Since the beginning of the war in Ukraine, the prices of gas and oil take only the direction upwards. In the middle of the week, oil prices once again rose sharply. The reason for this is further supply shortfalls, which are likely to further tighten the already tight oil supply.
Oil prices are not expected to decline in the near term either, as other factors such as the new Putin directive to pay for gas supplies and a larger-than-expected decline in U.S. oil inventories could cause additional price increases.
Severe shortage of oil even without oil embargo
The war of aggression in Ukraine has already resulted in numerous sanctions for Russia by Europe and the USA. However, an oil embargo is not one of them so far. Some countries, especially Germany, have so far vehemently resisted completely stopping Russian gas supplies, as the energy dependency on Russia is far too high for that.

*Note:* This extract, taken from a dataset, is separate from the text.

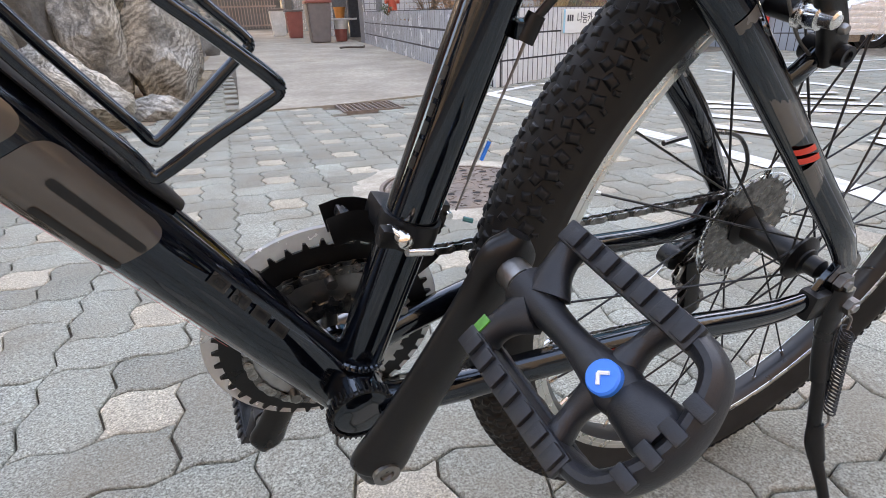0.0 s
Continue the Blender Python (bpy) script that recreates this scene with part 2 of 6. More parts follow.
tile_grey = mat("pale grey glazed wall tile", (0.50, 0.505, 0.515), 0.22, spread=0.05, scale=3, dirt=(0.40, 0.395, 0.385), dirt_scale=1.5, dirt_amount=0.5)
tile_blue = mat("grey-blue glazed wall tile", (0.33, 0.38, 0.43), 0.25, spread=0.06, scale=5, dirt=(0.26, 0.28, 0.3), dirt_scale=3, dirt_amount=0.4, per_object=0.05)
asphalt = mat("worn asphalt", (0.05, 0.05, 0.052), 0.85, spread=0.15, scale=2, fine=0.2, speck=0.3, bump=0.002, bump_scale=120)
pale_pane = mat("pale blue window pane", (0.16, 0.24, 0.28), 0.08, spread=0.15, scale=1, spec=0.7, rough_spread=0.03)
grout_pale = mat("grey tile grout", (0.16, 0.16, 0.165), 0.9, spread=0.2, scale=20)
grout = mat("dark grey grout", (0.045, 0.045, 0.05), 0.9, spread=0.2, scale=20)


def banded_rock(name, dark, light, scale, twist):
    """Gneiss: thin pale and dark bands that swirl, broken by pale blotches; each boulder's bands lie its own way."""
    m = mat(name, (1, 1, 1), 0.85, spread=0.12, scale=5, fine=0.2, bump=0.010, bump_scale=14, speck=0.32, speck_scale=120.0)
    nt = m.node_tree
    N, L = nt.nodes, nt.links
    bsdf = N["Principled BSDF"]
    geo = next(n for n in N if n.bl_idname == "ShaderNodeNewGeometry")
    info = N.new("ShaderNodeObjectInfo")
    turn = N.new("ShaderNodeMath")
    turn.operation = "MULTIPLY"
    turn.inputs[1].default_value = 6.28
    L.new(info.outputs["Random"], turn.inputs[0])
    rot = N.new("ShaderNodeVectorRotate")
    rot.rotation_type = "AXIS_ANGLE"
    rot.inputs["Axis"].default_value = (0.55, 0.75, 0.35)
    L.new(geo.outputs["Position"], rot.inputs["Vector"])
    L.new(turn.outputs[0], rot.inputs["Angle"])

    def noise_(vec, s, detail, rough):
        n = N.new("ShaderNodeTexNoise")
        n.inputs["Scale"].default_value, n.inputs["Detail"].default_value, n.inputs["Roughness"].default_value = s, detail, rough
        L.new(vec, n.inputs["Vector"])
        return n

    def range_(v, lo, hi, a, b):
        n = N.new("ShaderNodeMapRange")
        n.inputs[1].default_value, n.inputs[2].default_value, n.inputs[3].default_value, n.inputs[4].default_value = lo, hi, a, b
        L.new(v, n.inputs[0])
        return n.outputs[0]

    def op(kind, a, b):
        n = N.new("ShaderNodeMath")
        n.operation = kind
        n.use_clamp = kind == "ADD"
        L.new(a, n.inputs[0])
        L.new(b, n.inputs[1])
        return n.outputs[0]

    warp = noise_(rot.outputs[0], 3.0, 5.0, 0.6)
    bent = N.new("ShaderNodeVectorMath")
    bent.operation = "MULTIPLY_ADD"
    bent.inputs[1].default_value = (twist, twist, twist)
    L.new(warp.outputs["Color"], bent.inputs[0])
    L.new(rot.outputs[0], bent.inputs[2])
    wave = N.new("ShaderNodeTexWave")
    wave.bands_direction = "Z"
    wave.inputs["Scale"].default_value, wave.inputs["Distortion"].default_value = scale, 2.0
    wave.inputs["Detail"].default_value, wave.inputs["Detail Scale"].default_value, wave.inputs["Detail Roughness"].default_value = 4.0, 1.5, 0.75
    L.new(bent.outputs[0], wave.inputs["Vector"])
    bands = op("MULTIPLY", wave.outputs["Fac"], range_(noise_(rot.outputs[0], 2.4, 4.0, 0.6).outputs["Fac"], 0.40, 0.62, 0.15, 0.75))
    patches = range_(noise_(bent.outputs[0], 6.0, 9.0, 0.72).outputs["Fac"], 0.40, 0.72, 0.0, 0.75)
    fac = op("ADD", bands, patches)
    col = N.new("ShaderNodeMix")
    col.data_type = "RGBA"
    col.inputs["A"].default_value, col.inputs["B"].default_value = (*dark, 1), (*light, 1)
    L.new(fac, col.inputs["Factor"])
    warm = N.new("ShaderNodeMix")
    warm.data_type = "RGBA"
    warm.blend_type = "MULTIPLY"
    warm.inputs["B"].default_value = (1.0, 0.84, 0.66, 1)
    L.new(range_(noise_(geo.outputs["Position"], 1.7, 5.0, 0.65).outputs["Fac"], 0.45, 0.68, 0.0, 0.7), warm.inputs["Factor"])
    L.new(col.outputs["Result"], warm.inputs["A"])
    grain = bsdf.inputs["Base Color"].links[0].from_socket
    fin = N.new("ShaderNodeMix")
    fin.data_type, fin.blend_type = "RGBA", "MULTIPLY"
    fin.inputs["Factor"].default_value = 1.0
    L.new(warm.outputs["Result"], fin.inputs["A"])
    L.new(grain, fin.inputs["B"])
    L.new(fin.outputs["Result"], bsdf.inputs["Base Color"])
    return m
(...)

But even without an oil embargo, Russian oil is currently hardly finding any more buyers in Western countries. The oil supply in Europe is therefore already more than tight.
Export terminal in Russia damaged
Now an export terminal near Russia’s Black Sea port of Novorossiysk has also been damaged by a severe storm. Oil exports from CPC (Caspian Pipeline Consortium) are handled through this terminal. This is primarily oil from Kazakhstan.
According to the Russian Energy Ministry, the repairs are expected to take up to two months, which means that Kazakh oil will now also be off the European market for the time being.
Other factors are also responsible for the renewed price increase
In the middle of the week, Russian President Vladimir Putin had issued the official instruction that gas purchases from so-called “unfriendly states” may only be paid for in rubles after a transitional period of one week.
Experts therefore believe that it is entirely possible that countries with a high dependence on Russian gas will decide in favor of an energy embargo after all. This would further tighten the oil supply in Europe, so that the oil price is unlikely to fall for the foreseeable future.
Experts see the latest inventory data from the U.S. Department of Energy as another price driver. According to this, U.S. oil inventories are showing a much steeper decline than previously expected. Both gasoline and distillate stocks and crude oil stocks declined. Only crude oil inventories at Cushing increased by 1.2 million barrels.
Yesterday alone, the prices for Brent oil and gas oil rose by more than 5 percent per barrel and per ton, respectively. The ongoing war in Ukraine and the other price-driving factors are likely to ensure that the oil price will continue to rise in the near future.